I'd think any water vapor present would act as a buffer gas, turning to steam during ignition. Of course, high concentrations may be counterproductive (I know from experience they are with propane and acetylene), but some experimentation would be necessary to see what levels you actually end up with in practice.

Also, Without doing any research at all, I remember seeing a few electrolysis rigs blowing up on youtube without an apparent source of ignition energy. Any thoughts on this?

Fnord wrote:I'd think any water vapor present would act as a buffer gas, turning to steam during ignition. Of course, high concentrations may be counterproductive (I know from experience they are with propane and acetylene), but some experimentation would be necessary to see what levels you actually end up with in practice.

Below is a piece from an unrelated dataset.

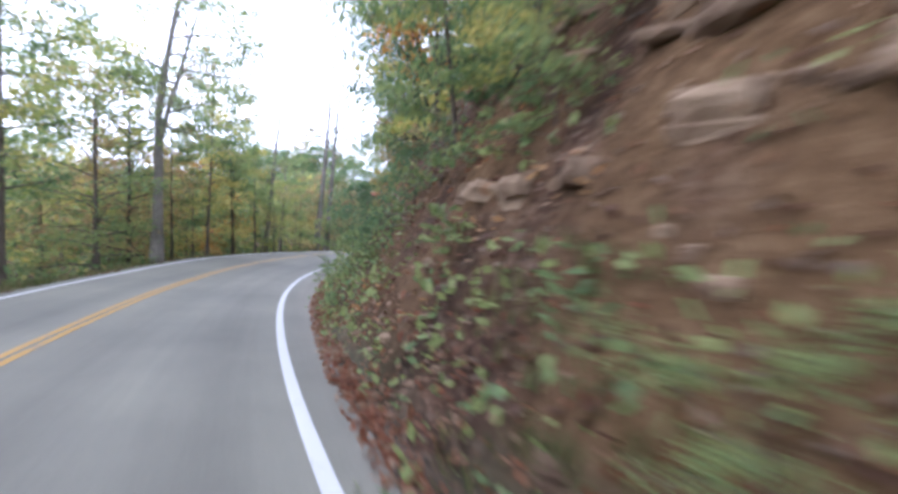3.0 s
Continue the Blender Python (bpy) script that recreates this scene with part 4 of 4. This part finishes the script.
# ---- what lies on the ground ----
def on_ground(s, d, lift=0.0):
    p = place(s, d)
    e_ = np.maximum(d - table(s, EDGE_R), table(s, EDGE_L) - d)
    p[:, 2] += height(s, d) + rough(p[:, 0], p[:, 1], e_) + lift
    return p


def litter(name, label, seed, count, s_range, near_far, size, mat, power=1.0, left=False):
    r = np.random.default_rng(seed)
    s = r.uniform(*s_range, count)
    u = near_far[0] + (near_far[1] - near_far[0]) * r.uniform(0, 1, count) ** power
    d = table(s, EDGE_L) - u if left else table(s, EDGE_R) + u
    v, q = leaf_quads(on_ground(s, d, 0.03), r, size, 0.5)
    return tagged(new(name, shape(name, v, q, mat)), label, "leaves", kind="stuff")


litter("fallen_leaves", "brown and red fallen leaves along the road's edge", 41, 9000, (0, 105), (-0.12, 0.9), 0.12, RED_LITTER, 1.5)
litter("fallen_leaves", "reddish fallen leaves drifted at the foot of the bank", 56, 3200, (79, 95), (0.15, 1.4), 0.13, RED_LITTER, 1.0)
litter("fallen_leaves", "reddish fallen leaves over the bank of the second bend", 69, 4000, (140, 180), (0.3, 5.0), 0.11, RED_LITTER, 1.0)
litter("fallen_leaves", "reddish fallen leaves over the first bank", 73, 5000, (2, 36), (0.3, 3.5), 0.11, RED_LITTER, 1.0)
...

Also, Without doing any research at all, I remember seeing a few electrolysis rigs blowing up on youtube without an apparent source of ignition energy. Any thoughts on this?

according to gaseq, if about 1/7 of the moles of gas is water vapor in a stoich mix of h2 and 02, pressure will drop from 9.56 bar to 9 bar and SoS will drop from 1553 m/s to 1450 m/s. A 4:1 ratio has about the same pressure drop, and a SoS drop of about 200m/s.

I remember seeing videos (can't find them again) comparing igniting wet hydrogen from an electrolysis cell and the ignition of dry hydrogen from a bottle. The wet stuff had a dull thump at best, but the dry gas had a sharp crack.

As to the spontaneous ignition, there are a number of possible causes. Loose electrodes causing sparks, floating debris shorting electrodes, downstream ignition and flashback.